> **DIRECTIONS FOR THIS TASK**: Your task is to copy the listing exactly. Drop any pictures from the copy.

* * *

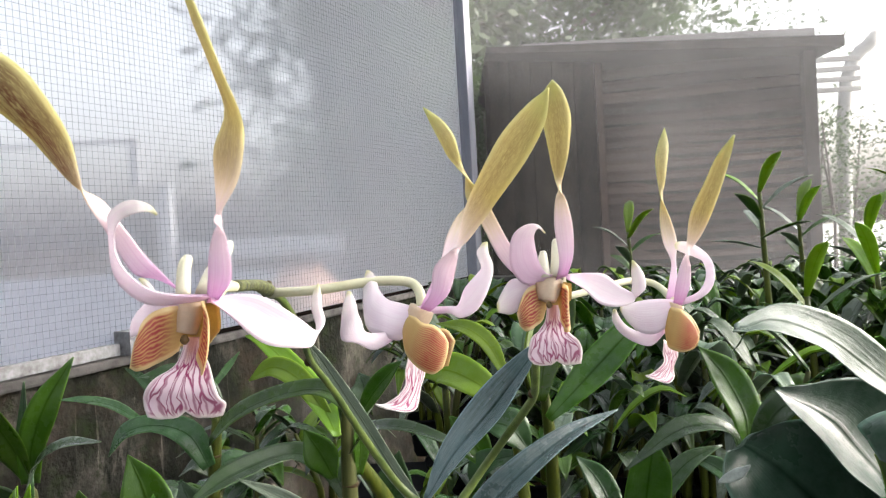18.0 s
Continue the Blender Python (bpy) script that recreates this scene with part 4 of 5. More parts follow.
# f3: blades as rows of a middle and half a width
F_f3 = [
    ("petal", "petal", [(0.0545, 0.2430, 1.0999, 0.0014, 0.0000, 0.0005), (0.0455, 0.2420, 1.1101, 0.0019, -0.0000, 0.0014), (0.0402, 0.2390, 1.1208, 0.0020, 0.0000, 0.0009), (0.0368, 0.2370, 1.1275, 0.0024, 0.0000, 0.0005), (0.0347, 0.2360, 1.1331, 0.0000, -0.0020, -0.0000), (0.0317, 0.2350, 1.1386, -0.0014, 0.0010, -0.0004), (0.0299, 0.2335, 1.1437, -0.0020, 0.0005, -0.0006), (0.0273, 0.2335, 1.1483, -0.0016, 0.0005, -0.0004), (0.0241, 0.2330, 1.1524, -0.0002, 0.0000, 0.0000)]),
    ("petal", "petal", [(0.0599, 0.2390, 1.1036, 0.0015, -0.0010, 0.0006), (0.0610, 0.2360, 1.1095, 0.0020, 0.0000, 0.0007), (0.0603, 0.2330, 1.1180, 0.0025, 0.0000, -0.0000), (0.0596, 0.2310, 1.1250, 0.0015, 0.0000, 0.0002), (0.0594, 0.2300, 1.1280, -0.0003, -0.0020, 0.0000), (0.0591, 0.2275, 1.1331, -0.0016, 0.0005, 0.0000), (0.0592, 0.2255, 1.1378, -0.0026, 0.0005, -0.0004), (0.0585, 0.2215, 1.1457, -0.0036, 0.0005, 0.0001), (0.0575, 0.2170, 1.1512, -0.0025, 0.0000, 0.0000), (0.0569, 0.2130, 1.1538, -0.0002, 0.0000, 0.0000)]),
    ("sepal", "blush", [(0.0587, 0.2405, 1.1038, 0.0003, -0.0006, 0.0008), (0.0550, 0.2395, 1.1039, 0.0010, -0.0006, 0.0010), (0.0516, 0.2390, 1.1051, 0.0024, -0.0008, 0.0027), (0.0495, 0.2380, 1.1089, 0.0036, -0.0008, 0.0020), (0.0491, 0.2365, 1.1130, 0.0035, -0.0006, 0.0006), (0.0496, 0.2350, 1.1162, 0.0028, -0.0004, -0.0004), (0.0516, 0.2345, 1.1182, 0.0016, -0.0002, -0.0007), (0.0537, 0.2345, 1.1182, 0.0004, -0.0002, -0.0006), (0.0554, 0.2360, 1.1165, -0.0003, -0.0000, 0.0000)]),
    ("sepal", "sepal", [(0.0537, 0.2435, 1.1015, -0.0006, -0.0005, -0.0015), (0.0488, 0.2425, 1.0997, 0.0001, -0.0005, -0.0039), (0.0458, 0.2415, 1.0986, 0.0000, -0.0005, -0.0048), (0.0430, 0.2400, 1.0971, -0.0000, 0.0000, -0.0029), (0.0414, 0.2390, 1.0959, -0.0000, 0.0000, -0.0011)]),
    ("sepal", "sepal", [(0.0615, 0.2410, 1.1035, 0.0002, -0.0010, -0.0006), (0.0676, 0.2435, 1.1018, -0.0010, -0.0005, -0.0024), (0.0721, 0.2455, 1.0991, -0.0011, -0.0005, -0.0041), (0.0773, 0.2475, 1.0965, -0.0005, -0.0005, -0.0029), (0.0821, 0.2490, 1.0958, -0.0004, 0.0000, -0.0012), (0.0831, 0.2485, 1.0973, -0.0019, 0.0005, -0.0008), (0.0830, 0.2470, 1.1008, -0.0019, 0.0000, -0.0009), (0.0821, 0.2460, 1.1042, -0.0013, 0.0000, -0.0005), (0.0812, 0.2450, 1.1069, -0.0003, 0.0000, 0.0000)]),
    ("lip_side_lobe", "lobe", [(0.0556, 0.2450, 1.0965, -0.0006, -0.0010, -0.0048), (0.0528, 0.2415, 1.0959, -0.0002, -0.0005, -0.0059), (0.0501, 0.2395, 1.0949, 0.0000, -0.0005, -0.0058), (0.0483, 0.2390, 1.0933, 0.0003, 0.0000, -0.0041), (0.0471, 0.2390, 1.0925, 0.0003, 0.0000, -0.0016)]),
    ("lip_side_lobe", "lobe", [(0.0594, 0.2440, 1.0981, -0.0001, -0.0010, -0.0030), (0.0600, 0.2405, 1.0961, -0.0002, -0.0005, -0.0058), (0.0606, 0.2385, 1.0951, -0.0002, -0.0005, -0.0067), (0.0615, 0.2387, 1.0947, -0.0001, -0.0003, -0.0055)]),
    ("lip_throat", "throat", [(0.0581, 0.2465, 1.1016, 0.0031, -0.0000, 0.0000), (0.0586, 0.2480, 1.0964, 0.0027, 0.0000, -0.0001), (0.0577, 0.2460, 1.0940, 0.0017, 0.0000, -0.0000)]),
    ("lip_mid_lobe", "midlobe", [(0.0577, 0.2450, 1.0953, 0.0018, -0.0000, -0.0000), (0.0574, 0.2440, 1.0913, 0.0022, 0.0000, -0.0001), (0.0570, 0.2430, 1.0889, 0.0038, -0.0000, 0.0002), (0.0565, 0.2410, 1.0866, 0.0058, 0.0000, 0.0002), (0.0569, 0.2400, 1.0843, 0.0072, 0.0000, 0.0005), (0.0572, 0.2400, 1.0812, 0.0077, 0.0000, 0.0003), (0.0578, 0.2410, 1.0787, 0.0067, 0.0000, -0.0004)]),
]
COLUMN_f3 = [(0.0568, 0.2435, 1.1026, 0.0019), (0.0560, 0.2420, 1.0987, 0.0015), (0.0556, 0.2415, 1.0969, 0.0011)]
STIGMA_f3 = (0.0561, 0.2418, 1.0959, 0.0011)
SPURS_f3 = [[(0.0587, 0.2405, 1.1036, 0.0020), (0.0592, 0.2425, 1.1088, 0.0017), (0.0594, 0.2450, 1.1122, 0.0013), (0.0594, 0.2455, 1.1135, 0.0011), (0.0593, 0.2457, 1.1144, 0.0006)], [(0.0554, 0.2400, 1.1038, 0.0015), (0.0551, 0.2410, 1.1081, 0.0015), (0.0553, 0.2420, 1.1103, 0.0011), (0.0553, 0.2420, 1.1112, 0.0007)]]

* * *

> **CORRECT RESULT**:
18.0 s
Continue the Blender Python (bpy) script that recreates this scene with part 4 of 5. More parts follow.
# f3: blades as rows of a middle and half a width
F_f3 = [
    ("petal", "petal", [(0.0545, 0.2430, 1.0999, 0.0014, 0.0000, 0.0005), (0.0455, 0.2420, 1.1101, 0.0019, -0.0000, 0.0014), (0.0402, 0.2390, 1.1208, 0.0020, 0.0000, 0.0009), (0.0368, 0.2370, 1.1275, 0.0024, 0.0000, 0.0005), (0.0347, 0.2360, 1.1331, 0.0000, -0.0020, -0.0000), (0.0317, 0.2350, 1.1386, -0.0014, 0.0010, -0.0004), (0.0299, 0.2335, 1.1437, -0.0020, 0.0005, -0.0006), (0.0273, 0.2335, 1.1483, -0.0016, 0.0005, -0.0004), (0.0241, 0.2330, 1.1524, -0.0002, 0.0000, 0.0000)]),
    ("petal", "petal", [(0.0599, 0.2390, 1.1036, 0.0015, -0.0010, 0.0006), (0.0610, 0.2360, 1.1095, 0.0020, 0.0000, 0.0007), (0.0603, 0.2330, 1.1180, 0.0025, 0.0000, -0.0000), (0.0596, 0.2310, 1.1250, 0.0015, 0.0000, 0.0002), (0.0594, 0.2300, 1.1280, -0.0003, -0.0020, 0.0000), (0.0591, 0.2275, 1.1331, -0.0016, 0.0005, 0.0000), (0.0592, 0.2255, 1.1378, -0.0026, 0.0005, -0.0004), (0.0585, 0.2215, 1.1457, -0.0036, 0.0005, 0.0001), (0.0575, 0.2170, 1.1512, -0.0025, 0.0000, 0.0000), (0.0569, 0.2130, 1.1538, -0.0002, 0.0000, 0.0000)]),
    ("sepal", "blush", [(0.0587, 0.2405, 1.1038, 0.0003, -0.0006, 0.0008), (0.0550, 0.2395, 1.1039, 0.0010, -0.0006, 0.0010), (0.0516, 0.2390, 1.1051, 0.0024, -0.0008, 0.0027), (0.0495, 0.2380, 1.1089, 0.0036, -0.0008, 0.0020), (0.0491, 0.2365, 1.1130, 0.0035, -0.0006, 0.0006), (0.0496, 0.2350, 1.1162, 0.0028, -0.0004, -0.0004), (0.0516, 0.2345, 1.1182, 0.0016, -0.0002, -0.0007), (0.0537, 0.2345, 1.1182, 0.0004, -0.0002, -0.0006), (0.0554, 0.2360, 1.1165, -0.0003, -0.0000, 0.0000)]),
    ("sepal", "sepal", [(0.0537, 0.2435, 1.1015, -0.0006, -0.0005, -0.0015), (0.0488, 0.2425, 1.0997, 0.0001, -0.0005, -0.0039), (0.0458, 0.2415, 1.0986, 0.0000, -0.0005, -0.0048), (0.0430, 0.2400, 1.0971, -0.0000, 0.0000, -0.0029), (0.0414, 0.2390, 1.0959, -0.0000, 0.0000, -0.0011)]),
    ("sepal", "sepal", [(0.0615, 0.2410, 1.1035, 0.0002, -0.0010, -0.0006), (0.0676, 0.2435, 1.1018, -0.0010, -0.0005, -0.0024), (0.0721, 0.2455, 1.0991, -0.0011, -0.0005, -0.0041), (0.0773, 0.2475, 1.0965, -0.0005, -0.0005, -0.0029), (0.0821, 0.2490, 1.0958, -0.0004, 0.0000, -0.0012), (0.0831, 0.2485, 1.0973, -0.0019, 0.0005, -0.0008), (0.0830, 0.2470, 1.1008, -0.0019, 0.0000, -0.0009), (0.0821, 0.2460, 1.1042, -0.0013, 0.0000, -0.0005), (0.0812, 0.2450, 1.1069, -0.0003, 0.0000, 0.0000)]),
    ("lip_side_lobe", "lobe", [(0.0556, 0.2450, 1.0965, -0.0006, -0.0010, -0.0048), (0.0528, 0.2415, 1.0959, -0.0002, -0.0005, -0.0059), (0.0501, 0.2395, 1.0949, 0.0000, -0.0005, -0.0058), (0.0483, 0.2390, 1.0933, 0.0003, 0.0000, -0.0041), (0.0471, 0.2390, 1.0925, 0.0003, 0.0000, -0.0016)]),
    ("lip_side_lobe", "lobe", [(0.0594, 0.2440, 1.0981, -0.0001, -0.0010, -0.0030), (0.0600, 0.2405, 1.0961, -0.0002, -0.0005, -0.0058), (0.0606, 0.2385, 1.0951, -0.0002, -0.0005, -0.0067), (0.0615, 0.2387, 1.0947, -0.0001, -0.0003, -0.0055)]),
    ("lip_throat", "throat", [(0.0581, 0.2465, 1.1016, 0.0031, -0.0000, 0.0000), (0.0586, 0.2480, 1.0964, 0.0027, 0.0000, -0.0001), (0.0577, 0.2460, 1.0940, 0.0017, 0.0000, -0.0000)]),
    ("lip_mid_lobe", "midlobe", [(0.0577, 0.2450, 1.0953, 0.0018, -0.0000, -0.0000), (0.0574, 0.2440, 1.0913, 0.0022, 0.0000, -0.0001), (0.0570, 0.2430, 1.0889, 0.0038, -0.0000, 0.0002), (0.0565, 0.2410, 1.0866, 0.0058, 0.0000, 0.0002), (0.0569, 0.2400, 1.0843, 0.0072, 0.0000, 0.0005), (0.0572, 0.2400, 1.0812, 0.0077, 0.0000, 0.0003), (0.0578, 0.2410, 1.0787, 0.0067, 0.0000, -0.0004)]),
]
COLUMN_f3 = [(0.0568, 0.2435, 1.1026, 0.0019), (0.0560, 0.2420, 1.0987, 0.0015), (0.0556, 0.2415, 1.0969, 0.0011)]
STIGMA_f3 = (0.0561, 0.2418, 1.0959, 0.0011)
SPURS_f3 = [[(0.0587, 0.2405, 1.1036, 0.0020), (0.0592, 0.2425, 1.1088, 0.0017), (0.0594, 0.2450, 1.1122, 0.0013), (0.0594, 0.2455, 1.1135, 0.0011), (0.0593, 0.2457, 1.1144, 0.0006)], [(0.0554, 0.2400, 1.1038, 0.0015), (0.0551, 0.2410, 1.1081, 0.0015), (0.0553, 0.2420, 1.1103, 0.0011), (0.0553, 0.2420, 1.1112, 0.0007)]]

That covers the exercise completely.